I always knew it was a Friday at school in England because, without fail, we’d have fish for lunch. Similarly, at school in Cairo, every Thursday was marked by ‘Koshary.’ Egypt’s national dish; a comforting overload of lentils, chickpeas, rice and macaroni topped with delicious fried onions, zingy garlic vinegar and spiced tomato, with an heirloom lemon sauce which gives the dish its unique and famous flavour. Historically a street food staple, restaurants across Egypt are championing the dish adding their own signatures and styles. Koshary might be ‘the dish of the poor’, but the flavours are intensely rich.
What's your most vivid travel moment?
My first visit to Egypt’s Khan el-Khalili was surreal, like stepping back in time to medieval Cairo and also stepping onto a movie set. You’re instantly surrounded by the vibrancy of colours, the glow of lanterns, the smell of spices, cooking meat and apple shisha, and the thrum of haggling voices. Haggling is to be expected and enjoyed, though it’s a dance you’ll need to be well-versed in to negotiate with the smooth-talking salesmen. The 14th century architecture of the Khan is incredibly striking, so make sure you’re looking up and around if you can bear to peel your eyes away from the overflowing stalls.

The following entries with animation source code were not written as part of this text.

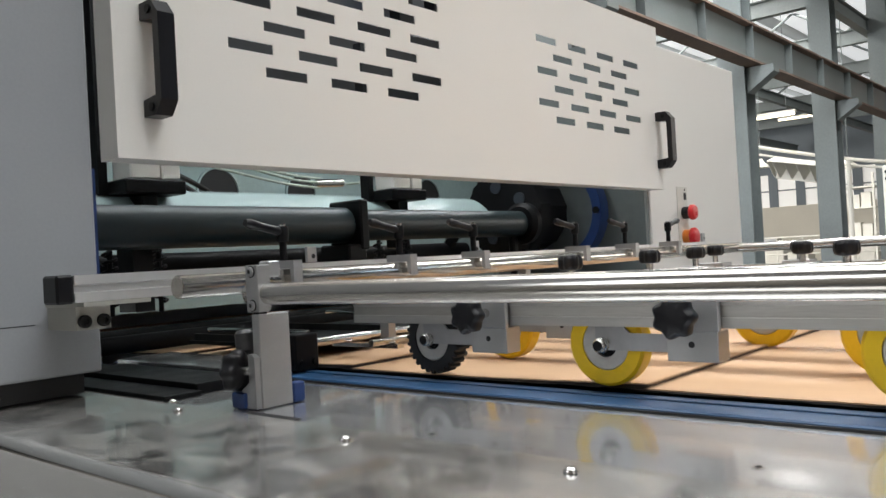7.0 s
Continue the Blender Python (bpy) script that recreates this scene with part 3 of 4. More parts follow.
# ---- tubes of the carrier frame ----
root = thing("guard_tube", "polished chrome guard tube along the conveyor", "tube", at=(0, 0, 0))
part("tube", rod(bmesh.new(), (-0.826, 0.70, 1.097), (0.112, 0.70, 1.097), 0.0138, 40), CHROME, root)
part("weld_sleeve", turn(bmesh.new(), (0.106, 0.70, 1.097), (1, 0, 0), [(0.0145, 0), (0.0150, 0.002), (0.0150, 0.03)], 36), BRIGHT, root, "heat-tinted welded sleeve")
bm = bmesh.new()
cx, cz, rr = 0.154, 1.101, 0.0245
arm = part("end_arm", turn(bmesh.new(), (cx, 0.6625, cz), (0, 1, 0), [(rr, 0), (rr, 0.036), (rr - 0.002, 0.040)], 40), BRIGHT, root, "bright round arm end")
pts = [(cx + rr * math.cos(a), cz + rr * math.sin(a)) for a in [math.pi / 2 + k * math.pi / 20 for k in range(21)]]
pts = [(0.2594, cz + rr), (cx + 0.004, cz + rr)] + pts + [(cx + 0.004, cz - rr), (0.2594, cz - rr)]
extrude_poly(bm, [(x, 0.650, z) for x, z in pts], (0, 0.0124, 0))
part("face_plate", bm, GREY, arm, "grey painted face plate")
part("end_ring", ring_solid(bmesh.new(), (cx + 0.002, 0.6485, cz), (0, 1, 0), 0.0172, 0.0150, 0.004, 36, 0.0005), BRIGHT, arm)
part("end_disc", turn(bmesh.new(), (cx + 0.002, 0.6488, cz), (0, 1, 0), [(0.0149, 0), (0.0149, 0.003)], 36), NAVY, arm)

root = thing("cross_tube", "polished chrome cross tube over the conveyor", "tube", "cross tubes")
part("tube", rod(bmesh.new(), (-0.90, 0.638, 1.111), (-0.90, 2.56, 1.111), 0.0155, 40, 0.001), CHROME, root)
root = thing("cross_tube", "polished chrome cross tube over the conveyor", "tube", "cross tubes")
part("tube", rod(bmesh.new(), (0.186, 0.885, 1.100), (0.186, 2.56, 1.100), 0.0155, 40, 0.001), CHROME, root)
for y in (1.13, 1.345, 1.63, 1.89):
    solid("tube_collar", ring_solid(bmesh.new(), (0.186, y + 0.03, 1.100), (0, 1, 0), 0.024, 0.0157, 0.012, 28), ALU_PLATE, "aluminium collar on the cross tube", "collar", "tube collars")
solid("far_guard_tube", rod(bmesh.new(), (-1.06, 2.53, 1.109), (0.9, 2.53, 1.109), 0.0138, 24), CHROME, "polished chrome guard tube on the far side", "tube")

# tube clamp and post at the machine end
root = thing("tube_post", "aluminium post with tube clamp on a blue foot", "post", at=(-0.811, 0.69, 0))
part("post_plate", box(0, 0.015, -0.002, 0.046, 0.9515, 1.0715, 0.001), POSTALU, root)
part("clamp_block", box(-0.003, 0.022, -0.006, 0.014, 1.0745, 1.1345, 0.001), POSTALU, root)
part("clamp_gap", box(0.001, 0.014, 0.0, 0.012, 1.0712, 1.0748), RUBBER, root)
for z in (1.083, 1.126):
    bm = turn(bmesh.new(), (0.010, -0.0062, z), (0, -1, 0), [(0.0062, 0), (0.0062, 0.003), (0.0052, 0.004), (0.0030, 0.004), (0.0028, 0.0015)], 20)
    b = part("socket_bolt", bm, SHEETMETAL, root)
    part("socket", turn(bmesh.new(), (0.010, -0.0079, z), (0, -1, 0), [(0.0032, 0), (0.0032, 0.0021)], 6), RUBBER, b)
    part("counterbore", ring_solid(bmesh.new(), (0.010, -0.0072, z), (0, 1, 0), 0.0078, 0.0064, 0.0011, 24, 0.0002), RUBBER, b)
part("tube_cap", box(-0.002, 0.018, 0.0145, 0.034, 1.118, 1.139, 0.002), POSTALU, root)
part("foot", box(0.0003, 0.0165, 0.0463, 0.066, 0.9512, 0.978, 0.002), BLUEPAINT, root, "blue painted foot")
part("foot_front", box(-0.036, -0.006, -0.014, 0.012, 0.9512, 0.972, 0.002), BLUEPAINT, root)
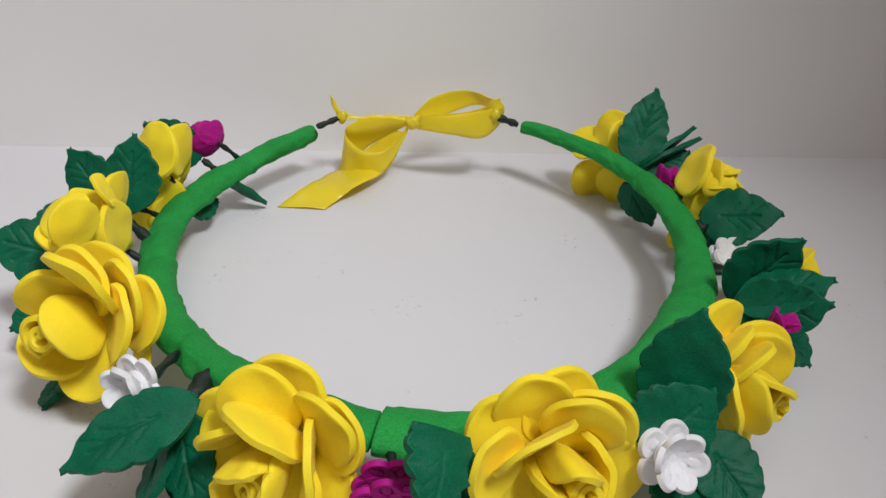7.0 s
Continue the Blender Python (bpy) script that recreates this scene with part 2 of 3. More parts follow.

Your best piece of travel advice?
When travelling in the Middle East and North Africa I would recommend making sure you always have small change, or ‘baksheesh’ on you. The tipping culture is strong and you’ll be constantly handing out small notes for any gesture or job someone does for you, even if some of these jobs seem unnecessary, or even non-existent. My other piece of advice would be trying to learn some common phrases before you travel. Even just knowing hello and thank you will endear you to the people you meet and get you surprisingly far.